-- Start --

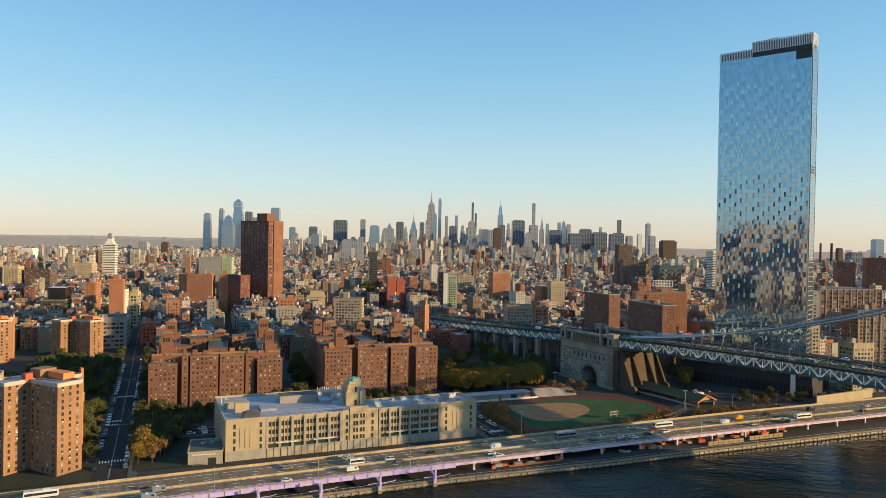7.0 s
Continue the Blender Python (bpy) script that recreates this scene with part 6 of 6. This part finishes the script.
def far_fabric():
    r = random.Random(33)
    walls, roofs, bits, greys = Mesh(), Mesh(), Mesh(), Mesh()
    def add(x, y, w, d, h, turn):
        g = gz(x, y)
        a = radians(turn)
        ca, sa = math.cos(a), math.sin(a)
        ring = [(x + u * ca - v * sa, y + u * sa + v * ca) for u, v in ((-w / 2, -d / 2), (w / 2, -d / 2), (w / 2, d / 2), (-w / 2, d / 2))]
        # past 2350 m most blocks take the palette with haze in its colours
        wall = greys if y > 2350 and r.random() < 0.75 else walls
        wall.prism(ring, g - 3, g + h)
        roofs.quad(*[(x + (p[0] - x) * 0.95, y + (p[1] - y) * 0.95, g + h + 0.08) for p in ring])
        if h > 30 and r.random() < 0.6:
            k = r.uniform(0.3, 0.6)
            wall.prism([(x + (p[0] - x) * k, y + (p[1] - y) * k) for p in ring], g + h, g + h + r.uniform(3, 9))
        for k in range(r.choice([1, 2, 3]) if y < 2200 else r.choice([0, 1])):
            u, v, e, f, q = r.uniform(-0.42, 0.2) * w, r.uniform(-0.45, 0.3) * d, r.uniform(1.2, 4.5), r.uniform(1.2, 4.5), r.uniform(1.0, 4.0)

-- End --

> _Written task_
Copy out all of the data word for word. Do not carry over any picture.

> _Reply_
7.0 s
Continue the Blender Python (bpy) script that recreates this scene with part 6 of 6. This part finishes the script.
def far_fabric():
    r = random.Random(33)
    walls, roofs, bits, greys = Mesh(), Mesh(), Mesh(), Mesh()
    def add(x, y, w, d, h, turn):
        g = gz(x, y)
        a = radians(turn)
        ca, sa = math.cos(a), math.sin(a)
        ring = [(x + u * ca - v * sa, y + u * sa + v * ca) for u, v in ((-w / 2, -d / 2), (w / 2, -d / 2), (w / 2, d / 2), (-w / 2, d / 2))]
        # past 2350 m most blocks take the palette with haze in its colours
        wall = greys if y > 2350 and r.random() < 0.75 else walls
        wall.prism(ring, g - 3, g + h)
        roofs.quad(*[(x + (p[0] - x) * 0.95, y + (p[1] - y) * 0.95, g + h + 0.08) for p in ring])
        if h > 30 and r.random() < 0.6:
            k = r.uniform(0.3, 0.6)
            wall.prism([(x + (p[0] - x) * k, y + (p[1] - y) * k) for p in ring], g + h, g + h + r.uniform(3, 9))
        for k in range(r.choice([1, 2, 3]) if y < 2200 else r.choice([0, 1])):
            u, v, e, f, q = r.uniform(-0.42, 0.2) * w, r.uniform(-0.45, 0.3) * d, r.uniform(1.2, 4.5), r.uniform(1.2, 4.5), r.uniform(1.0, 4.0)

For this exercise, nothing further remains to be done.